Information supplied:
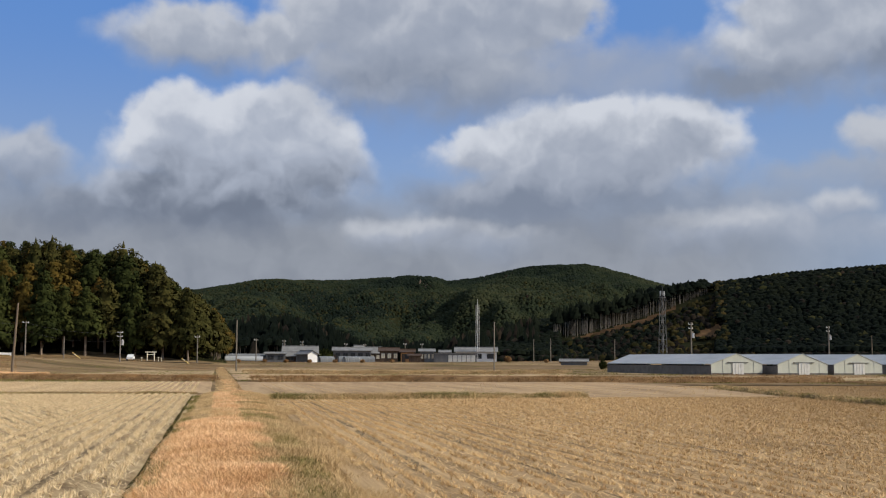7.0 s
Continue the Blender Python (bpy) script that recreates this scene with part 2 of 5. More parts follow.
# darker tint across the brown paddies: shade put into ground and straw colour
FIELD_SHADE = ((0.946, -0.442, 0.0), 1.0, 19.0, (0.61, 0.575, 0.525))
STUBBLE = material("stubble_ground", [(0.16, 0.11, 0.06), (0.38, 0.284, 0.16), (0.53, 0.415, 0.25)], 0.9, 0.95, 0.9, stretch=(2.2, 0.22, 1), row=-6.84, spec=0.1)
STUBBLE_B = material("stubble_ground_brown", [(0.15, 0.10, 0.053), (0.37, 0.26, 0.14), (0.55, 0.40, 0.22)], 0.9, 0.95, 0.9, stretch=(3.2, 0.06, 1), row=8.34, spec=0.1, fade=FIELD_SHADE)
FALLOW = material("fallow_ground", [(0.26, 0.185, 0.11), (0.42, 0.30, 0.175), (0.52, 0.385, 0.225)], 0.35, 0.95, 0.8, stretch=(2.0, 0.16, 1), row=8.34, spec=0.1)
VALLEY = material("valley_floor", [(0.085, 0.075, 0.03), (0.16, 0.11, 0.06), (0.25, 0.18, 0.10), (0.38, 0.285, 0.165)], 0.045, 0.95, 0.8, spec=0.05, stretch=(0.7, 1.0, 1), row=25)
STRAW = material("straw", [(0.52, 0.40, 0.235), (0.74, 0.59, 0.36), (0.84, 0.70, 0.455)], 3.0, 0.8, 0, island=0.25, spec=0.15)
STRAW_B = material("straw_weathered", [(0.46, 0.305, 0.148), (0.67, 0.472, 0.24), (0.78, 0.58, 0.325)], 3.0, 0.8, 0, island=0.25, spec=0.1, fade=FIELD_SHADE)
RED_GRASS = material("russet_grass", [(0.52, 0.285, 0.125), (0.86, 0.54, 0.28), (0.92, 0.70, 0.43)], 0.5, 0.85, 0, island=0.5, spec=0.1)
DRY_GRASS = material("dry_grass", [(0.36, 0.25, 0.12), (0.60, 0.43, 0.225), (0.70, 0.53, 0.29)], 0.4, 0.85, 0, island=0.3, spec=0.1)
PATH_GREEN = material("yellow_green_grass", [(0.13, 0.125, 0.035), (0.26, 0.225, 0.08), (0.46, 0.36, 0.17)], 0.5, 0.85, 0, island=0.5, spec=0.1)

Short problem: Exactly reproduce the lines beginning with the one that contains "Continue the Blender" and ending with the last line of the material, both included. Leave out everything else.

Full output:
Continue the Blender Python (bpy) script that recreates this scene with part 2 of 5. More parts follow.
# darker tint across the brown paddies: shade put into ground and straw colour
FIELD_SHADE = ((0.946, -0.442, 0.0), 1.0, 19.0, (0.61, 0.575, 0.525))
STUBBLE = material("stubble_ground", [(0.16, 0.11, 0.06), (0.38, 0.284, 0.16), (0.53, 0.415, 0.25)], 0.9, 0.95, 0.9, stretch=(2.2, 0.22, 1), row=-6.84, spec=0.1)
STUBBLE_B = material("stubble_ground_brown", [(0.15, 0.10, 0.053), (0.37, 0.26, 0.14), (0.55, 0.40, 0.22)], 0.9, 0.95, 0.9, stretch=(3.2, 0.06, 1), row=8.34, spec=0.1, fade=FIELD_SHADE)
FALLOW = material("fallow_ground", [(0.26, 0.185, 0.11), (0.42, 0.30, 0.175), (0.52, 0.385, 0.225)], 0.35, 0.95, 0.8, stretch=(2.0, 0.16, 1), row=8.34, spec=0.1)
VALLEY = material("valley_floor", [(0.085, 0.075, 0.03), (0.16, 0.11, 0.06), (0.25, 0.18, 0.10), (0.38, 0.285, 0.165)], 0.045, 0.95, 0.8, spec=0.05, stretch=(0.7, 1.0, 1), row=25)
STRAW = material("straw", [(0.52, 0.40, 0.235), (0.74, 0.59, 0.36), (0.84, 0.70, 0.455)], 3.0, 0.8, 0, island=0.25, spec=0.15)
STRAW_B = material("straw_weathered", [(0.46, 0.305, 0.148), (0.67, 0.472, 0.24), (0.78, 0.58, 0.325)], 3.0, 0.8, 0, island=0.25, spec=0.1, fade=FIELD_SHADE)
RED_GRASS = material("russet_grass", [(0.52, 0.285, 0.125), (0.86, 0.54, 0.28), (0.92, 0.70, 0.43)], 0.5, 0.85, 0, island=0.5, spec=0.1)
DRY_GRASS = material("dry_grass", [(0.36, 0.25, 0.12), (0.60, 0.43, 0.225), (0.70, 0.53, 0.29)], 0.4, 0.85, 0, island=0.3, spec=0.1)
PATH_GREEN = material("yellow_green_grass", [(0.13, 0.125, 0.035), (0.26, 0.225, 0.08), (0.46, 0.36, 0.17)], 0.5, 0.85, 0, island=0.5, spec=0.1)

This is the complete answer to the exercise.